Can the messages be captured at the endpoints? Yes! Someone could be standing right behind you, taking photos of your screen. Can the size or metadata of each message reveal the type of message (eg text, photo, video)? Yes, but that’s akin to feeling the shape of an envelope. Only through additional context can the contents be known (eg a parcel in the shape of a guitar case).

Signal also benefits from the network effect, because someone trying to get away from an abusive SO has plausible deniability if they download Signal on their phone (“all my friends are on Signal” or “the doctor said it’s more secure than email”). Or a whistleblower can send a message to a journalist that included their Signal username in a printed newspaper. The best place to hide a tree is in a forest.

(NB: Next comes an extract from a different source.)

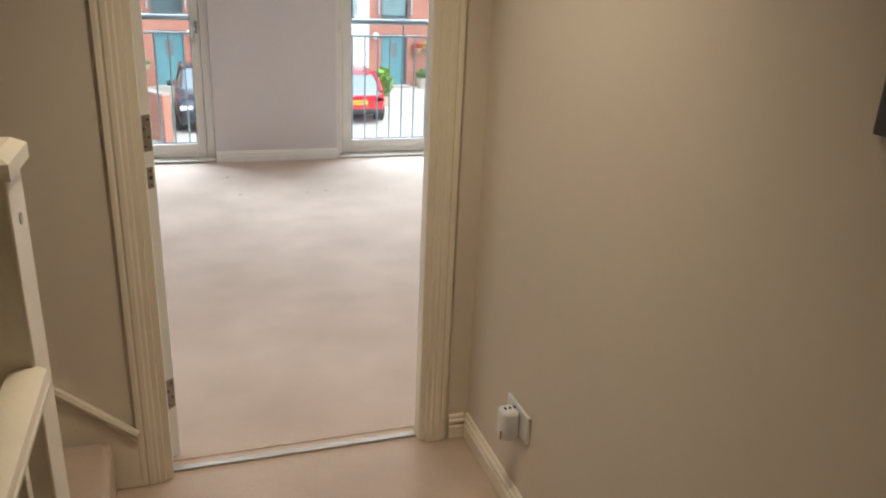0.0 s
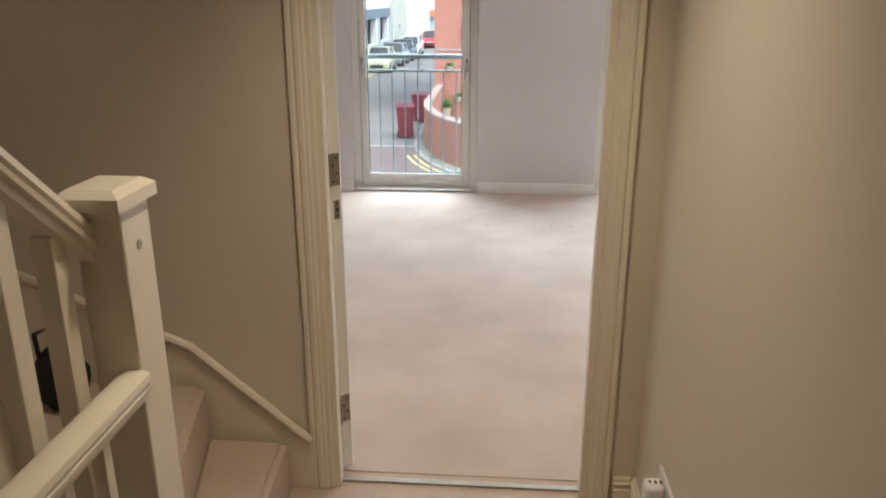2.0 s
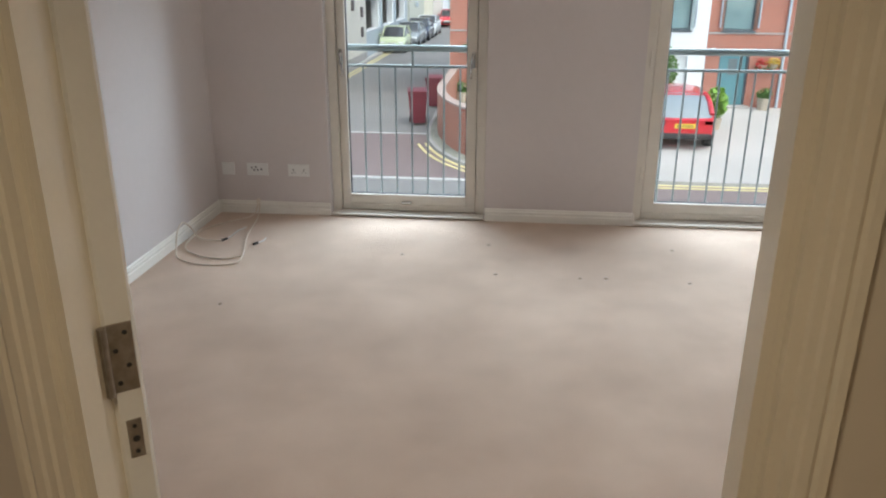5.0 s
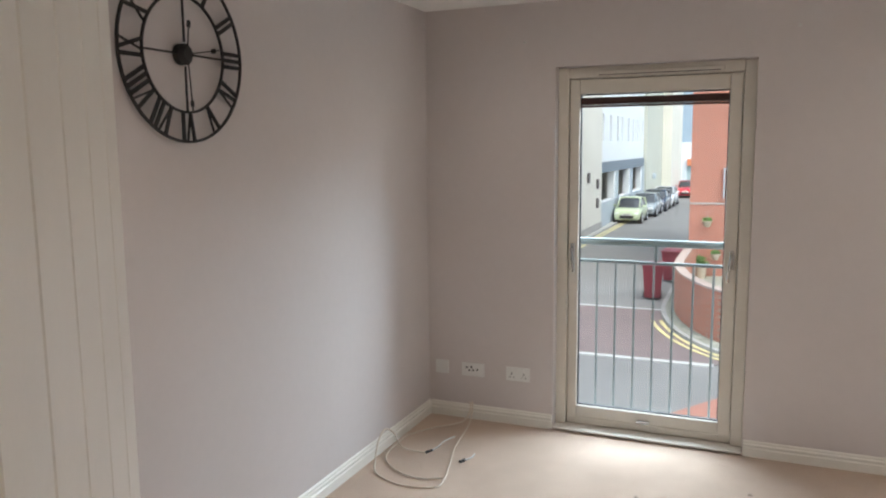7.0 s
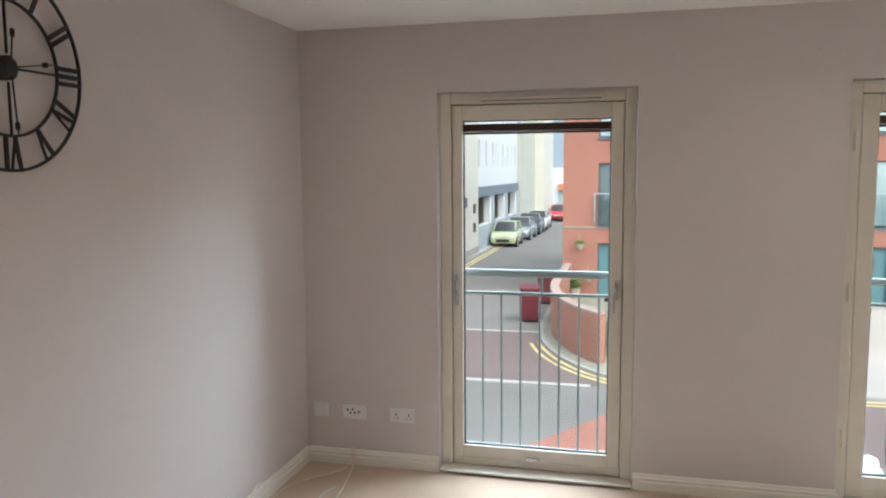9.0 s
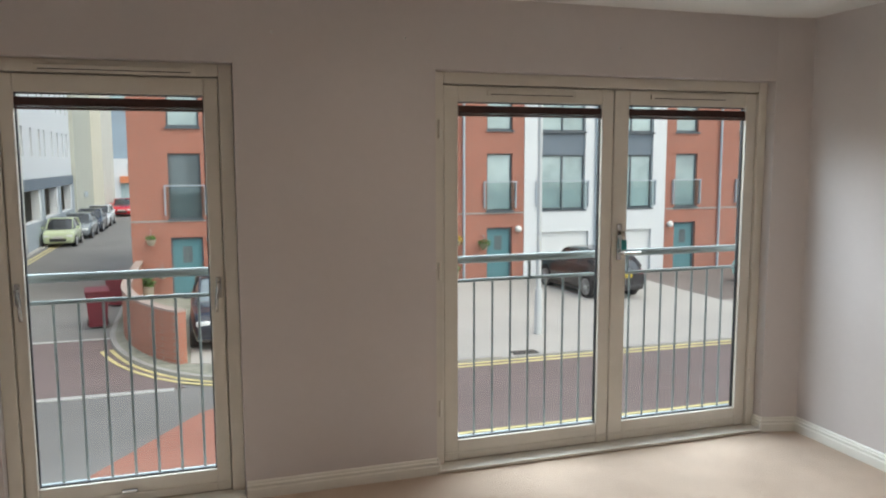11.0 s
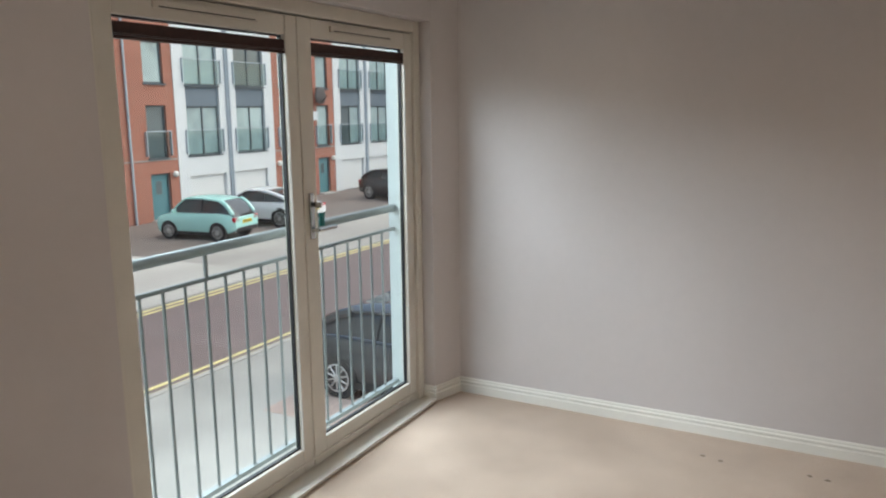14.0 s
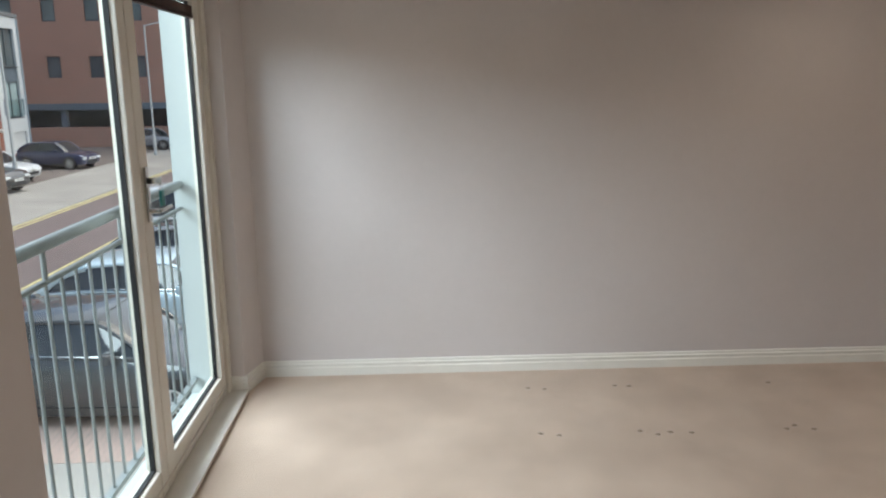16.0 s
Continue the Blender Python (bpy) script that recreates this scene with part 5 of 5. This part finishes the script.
SHAPES = {
    # length, width, height; belt heights along the body from front to rear; the cabin's base and roof ends; wheel radius
    "suv": (4.35, 1.84, 1.53, (0.62, 0.86, 0.96, 1.00, 1.03, 1.05, 1.04, 0.92), (0.27, 0.42, 0.74, 0.985), 0.36),
    "hatch": (4.15, 1.78, 1.45, (0.52, 0.74, 0.86, 0.93, 0.96, 0.98, 0.96, 0.8), (0.25, 0.43, 0.76, 0.985), 0.32),
    "small": (3.35, 1.63, 1.50, (0.55, 0.78, 0.90, 0.94, 0.96, 0.97, 0.96, 0.80), (0.17, 0.38, 0.82, 0.99), 0.30),
    "coupe": (4.95, 1.90, 1.42, (0.50, 0.70, 0.84, 0.92, 0.95, 0.97, 0.96, 0.82), (0.28, 0.46, 0.62, 0.97), 0.35),
    "van": (4.9, 1.92, 1.95, (0.7, 0.95, 1.08, 1.12, 1.14, 1.14, 1.14, 1.1), (0.16, 0.30, 0.985, 0.998), 0.34),
}


def car(shape, label, body_mat, x, y, turn, glass=CAR_GLASS, roof_mat=None, z=0.02):
    """A parked car; with no turn its front points to +y."""
    L, W, Ht, belts, (c0, r0, r1, c1), wr = SHAPES[shape]
    c = thing("car", label, "car", "parked cars", at=(x, y, G + z))
    c.rotation_euler = (0, 0, radians(turn))
    hw = W / 2
    px = (0.0, 0.035, 0.16, 0.32, 0.5, 0.68, 0.88, 1.0)
    plan = (0.74, 0.90, 0.98, 1.0, 1.0, 1.0, 0.97, 0.82)
    lows = (0.34, 0.22, 0.2, 0.2, 0.2, 0.2, 0.24, 0.36)
    rows = smooth_table([(L / 2 - L * a, hw * b, lo, be) for a, b, lo, be in zip(px, plan, lows, belts)])

    def ring_of(yy, w, lo, be):
        side = ((0.80, 0.0), (0.93, 0.06), (0.985, 0.35), (1.0, 0.62), (0.985, 0.84), (0.93, 0.96), (0.80, 1.0), (0.45, 1.012))
        return [(w * s, yy, lo + (be - lo) * h) for s, h in side] + [(-w * s, yy, lo + (be - lo) * h) for s, h in side[::-1]]

    body = part("body", loft(rows, ring_of), body_mat, c, smooth=True)

    def belt(f):
        k = min(len(px) - 2, max(i for i in range(len(px)) if px[i] <= f + 1e-6))
        t = (f - px[k]) / (px[k + 1] - px[k])
        return belts[k] + (belts[k + 1] - belts[k]) * t

    def along(f):
        return L / 2 - L * f

    roof_half, base_half = hw * 0.70, hw * 0.90

    def roofline(f):
        """The cabin's height over the belt at a share of the length: windscreen, gently arched roof, tail."""
        if f < r0:
            t = max(0.0, (f - c0) / (r0 - c0))
            k = 1 - (1 - t) ** 1.35
        elif f > r1:
            t = max(0.0, (c1 - f) / (c1 - r1))
            k = 1 - (1 - t) ** 1.7
        else:
            k = 1.0
        m = r0 + 0.3 * (r1 - r0)
        crown = Ht - 0.02 - 0.9 * (f - m) ** 2 * (1 if f > m else 1.6)
        zb = belt(f) - 0.03
        return zb + (crown - zb) * k

    def cabin_half(f):
        t = (f - c0) / (c1 - c0)
        return base_half * (1 - 0.14 * abs(2 * t - 1) ** 3)

    def upper(f, z):
        """Half width of the leaning side at a height."""
        zb = belt(f) - 0.03
        return cabin_half(f) - (base_half - roof_half) * max(0.0, z - zb) / (Ht - zb)

    fs = sorted({c0 + (r0 - c0) * k / 5 for k in range(6)} | {r0 + (r1 - r0) * k / 6 for k in range(7)} | {r1 + (c1 - r1) * k / 6 for k in range(7)})

    def cabin_ring(f, grow, low):
        z, zb = roofline(f), belt(f) - 0.06
        zs = zb if not low else max(zb, z - 0.055)
        half = [(upper(f, zs) + grow, zs), (upper(f, (zs + z) / 2) + grow, (zs + z) / 2), (upper(f, z) * 0.97 + grow, z - 0.03 + grow), (upper(f, z) * 0.86, z + grow), (upper(f, z) * 0.45, z + 0.018 + grow)]
        return [(w, along(f), h) for w, h in half] + [(-w, along(f), h) for w, h in half[::-1]]

    part("windows", loft([(f, 0.0, False) for f in fs], cabin_ring), glass, c, "dark tinted car windows", smooth=True)
    part("roof", loft([(f, 0.012, True) for f in [r0 - 0.012] + [f for f in fs if r0 <= f <= r1] + [r1 + 0.012]], cabin_ring), roof_mat or body_mat, c, smooth=True)

    def on_side(sx, f, drop=0.0):
        z = roofline(f) - 0.035 - drop
        return (sx * (upper(f, z) + 0.002), along(f), z)

    for sx in (1, -1):
        part("pillar", sweep([on_side(sx, c0 + (r0 - c0) * k / 5) for k in range(1, 6)], 0.032), body_mat, c, smooth=True)
        part("roof_edge", sweep([on_side(sx, r0 + (r1 - r0) * k / 6) for k in range(7)], 0.03), body_mat, c, smooth=True)
        part("pillar", sweep([on_side(sx, r1 + (c1 - r1) * k / 6) for k in range(6)], 0.075), body_mat, c, smooth=True)
        fm = (c0 + c1) / 2 + 0.02
        zb = belt(fm) - 0.03
        part("pillar", tube(bmesh.new(), (sx * upper(fm, zb), along(fm), zb), on_side(sx, fm - 0.01), 0.028, 8), BLACK_TRIM, c, smooth=True)
        part("side_trim", sweep([(sx * (cabin_half(f) + 0.006), along(f), belt(f) + 0.012) for f in (c0 + 0.08 + (c1 - c0 - 0.16) * k / 6 for k in range(7))], 0.012, 6), CHROME, c, smooth=True)
        part("sill_trim", boxes(tuple(sorted((sx * hw * 0.9, sx * hw * 0.985))) + (along(0.76), along(0.24), 0.19, 0.3)), BLACK_TRIM, c)
        m = part("mirror", soft_box(*sorted((sx * (hw - 0.05), sx * (hw + 0.16))), along(c0 + 0.13), along(c0 + 0.10), belt(c0) + 0.03, belt(c0) + 0.17, 0.03), body_mat, c, smooth=True)
        for f in (0.19, 0.80):
            yy = along(f)
            arch = part("wheel_arch", tube(bmesh.new(), (sx * (hw * 0.86), yy, wr + 0.02), (sx * (hw * 0.992), yy, wr + 0.02), wr * 1.13, 28), BLACK_TRIM, c, smooth=True)
            wheel = part("wheel", tube(bmesh.new(), (sx * (hw - 0.22), yy, wr), (sx * (hw + 0.005), yy, wr), wr, 28), TYRE, c, smooth=True)
            rim = part("rim", tube(bmesh.new(), (sx * (hw - 0.02), yy, wr), (sx * (hw + 0.008), yy, wr), wr * 0.72, 28), ALLOY, wheel, smooth=True)
            part("dish", tube(bmesh.new(), (sx * (hw - 0.01), yy, wr), (sx * (hw + 0.0095), yy, wr), wr * 0.63, 28), BLACK_TRIM, wheel, smooth=True)
            for q in range(10):
                t = 2 * math.pi * q / 10 + 0.3
                part("spoke", tube(bmesh.new(), (sx * (hw + 0.006), yy, wr), (sx * (hw + 0.006), yy + wr * 0.66 * math.cos(t), wr + wr * 0.66 * math.sin(t)), 0.02, 6, 0.016), ALLOY, wheel)
            part("hub", tube(bmesh.new(), (sx * (hw - 0.01), yy, wr), (sx * (hw + 0.022), yy, wr), 0.05, 12), ALLOY, wheel, smooth=True)
        bz = belts[-1]
        part("tail_light", soft_box(*sorted((sx * hw * 0.52, sx * hw * 0.86)), -L / 2 + 0.0, -L / 2 + 0.2, bz - 0.14, bz + 0.02, 0.03), TAIL, c, smooth=True)
        part("headlight", soft_box(*sorted((sx * hw * 0.48, sx * hw * 0.84)), L / 2 - 0.22, L / 2 - 0.01, belts[0] - 0.02, belts[0] + 0.12, 0.04), HEAD, c, smooth=True)
    part("rear_bumper", soft_box(-hw * 0.78, hw * 0.78, -L / 2 - 0.015, -L / 2 + 0.2, 0.3, 0.48, 0.05), BLACK_TRIM, c, smooth=True)
    part("grille", soft_box(-hw * 0.5, hw * 0.5, L / 2 - 0.2, L / 2 + 0.012, 0.32, 0.5, 0.03), BLACK_TRIM, c, smooth=True)
    for yy, mat, zz in ((-L / 2 - 0.025, PLATE_Y, belts[-1] - 0.2), (L / 2 + 0.005, PLATE_W, 0.5)):
        p = part("number_plate", boxes((-0.26, 0.26, yy, yy + 0.02, zz, zz + 0.11)), mat, c)
        out = -1 if yy < 0 else 1
        for k in range(6):
            e = yy - 0.003 if out < 0 else yy + 0.02
            part("print", boxes((-0.21 + 0.072 * k, -0.165 + 0.072 * k, e, e + 0.003, zz + 0.025, zz + 0.085)), INK, p)
    if shape in ("suv", "hatch"):
        part("spoiler", soft_box(-roof_half * 0.9, roof_half * 0.9, along(r1) - 0.2, along(r1) + 0.05, roofline(r1) - 0.05, roofline(r1) - 0.012, 0.015), body_mat, c, smooth=True)
    return c


car("suv", "black sport utility car parked nose to the houses", paint("black_car_paint", (0.012, 0.011, 0.016)), 14.3, 19.75, 4)
# the red car and the dark blue one get the sky-toned panes
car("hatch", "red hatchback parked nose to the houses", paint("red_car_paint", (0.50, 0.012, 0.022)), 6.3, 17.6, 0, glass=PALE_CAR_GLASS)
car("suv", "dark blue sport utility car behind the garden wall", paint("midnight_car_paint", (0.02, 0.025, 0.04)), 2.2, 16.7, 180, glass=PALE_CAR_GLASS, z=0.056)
car("hatch", "white hatchback parked nose to the flats below the window", paint("plain_white_car_paint", (0.80, 0.80, 0.79)), 3.6, 3.75, 178, z=0.03)
car("small", "small mint green hatchback parked on the forecourt", paint("mint_car_paint", (0.42, 0.76, 0.70)), 21.2, 18.3, 8)
car("coupe", "white fastback saloon parked on the forecourt", paint("white_car_paint", (0.82, 0.83, 0.84)), 24.75, 18.8, 4)
car("suv", "dark grey crossover parked facing the street", paint("grey_car_paint", (0.06, 0.058, 0.062), 0.3), 34.0, 17.9, 170)
car("hatch", "dark blue hatchback parked facing the street", paint("blue_car_paint", (0.04, 0.05, 0.11), 0.2), 43.6, 18.6, 168)
car("hatch", "silver hatchback parked under the brick block", paint("silver_car_paint", (0.42, 0.44, 0.47), 0.4), 55.5, 17.5, 172)
car("hatch", "white hatchback parked farther along the forecourt", paint("pale_white_car_paint", (0.70, 0.72, 0.74)), 37.5, 19.0, 175)
car("hatch", "dark grey hatchback parked below the window", paint("slate_car_paint", (0.045, 0.05, 0.055), 0.3), 11.25, 3.6, 178, z=0.04)
# silver blue paint, lightened to carry the sky's sheen on roof and bonnet
car("hatch", "silver blue hatchback parked in a bay below the window", paint("silver_blue_sky_sheen_paint", (0.46, 0.58, 0.65), 0.1), 14.5, 3.7, 181, z=0.04)
car("hatch", "dark hatchback parked in a bay below the window", paint("charcoal_car_paint", (0.05, 0.052, 0.058), 0.3), 17.5, 3.8, 179, z=0.04)
car("van", "white van parked in a bay along the street", paint("white_van_paint", (0.76, 0.77, 0.78)), 21.0, 3.9, 180, z=0.04)
car("hatch", "red hatchback parked in a bay along the street", paint("deep_red_car_paint", (0.42, 0.02, 0.03)), 24.6, 4.2, 180, z=0.04)
car("small", "pale yellow-green small car parked in the side street", paint("lime_car_paint", (0.54, 0.62, 0.40)), -5.6, 42.2, 180, z=-0.03)
car("hatch", "silver hatchback parked in the side street", paint("silver_grey_car_paint", (0.30, 0.34, 0.36), 0.3), -5.45, 47.0, 180, z=-0.03)
car("hatch", "dark blue hatchback parked in the side street", paint("navy_car_paint", (0.03, 0.04, 0.07)), -5.35, 51.4, 180, z=-0.03)
car("hatch", "white hatchback parked in the side street", paint("bright_white_car_paint", (0.72, 0.74, 0.75)), -5.3, 55.8, 180, z=-0.03)
car("hatch", "red hatchback at the far end of the side street", paint("bright_red_car_paint", (0.55, 0.02, 0.03)), -4.6, 66.0, 180, z=-0.03)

We protect us.

My main issue for signal is (mostly iPhone users) download it “just for protests” (ffs) and then delete it, but don’t relinquish their acct, so when I text them using signal it dies in limbo as they either deleted the app or never check it and don’t allow notifs

Alas, this is an issue with all messaging apps, if people delete the app without closing their account. I’m not sure if there’s anything Signal can do about this, but the base guarantees still hold: either the message is securely delivered to their app, or it never gets seen. But the confidentiality should always be maintained.

I’m glossing over a lot of cryptographic guarantees, but for one-to-one or small-group private messaging, Signal is the best mainstream app at the moment. For secure group messaging, like organizing hundreds of people for a protest, that is still up for grabs, because even if an app was 100% secure, any one of those persons can leak the message to an attacker. More participants means more potential for leaks.

litchralee@sh.itjust.works · 4 months ago

When I see E2EE and XMPP mentioned, I think of this blog post by Soatok, outlining some very odd cryptographic choices in XMPP + OMEMO: https://soatok.blog/2024/08/04/against-xmppomemo/

I would very much like to see a richer playing field than just Signal for private messaging, but it’s a tough nut to crack. For exactly which aspect that turns me away from XMPP for E2EE, I think this nails it down:

you only need check whether OMEMO is on by default (it isn’t), or whether OMEMO can be turned off even if your client supports it (it can).

When the competition is Signal, these sorts of details matter a lot.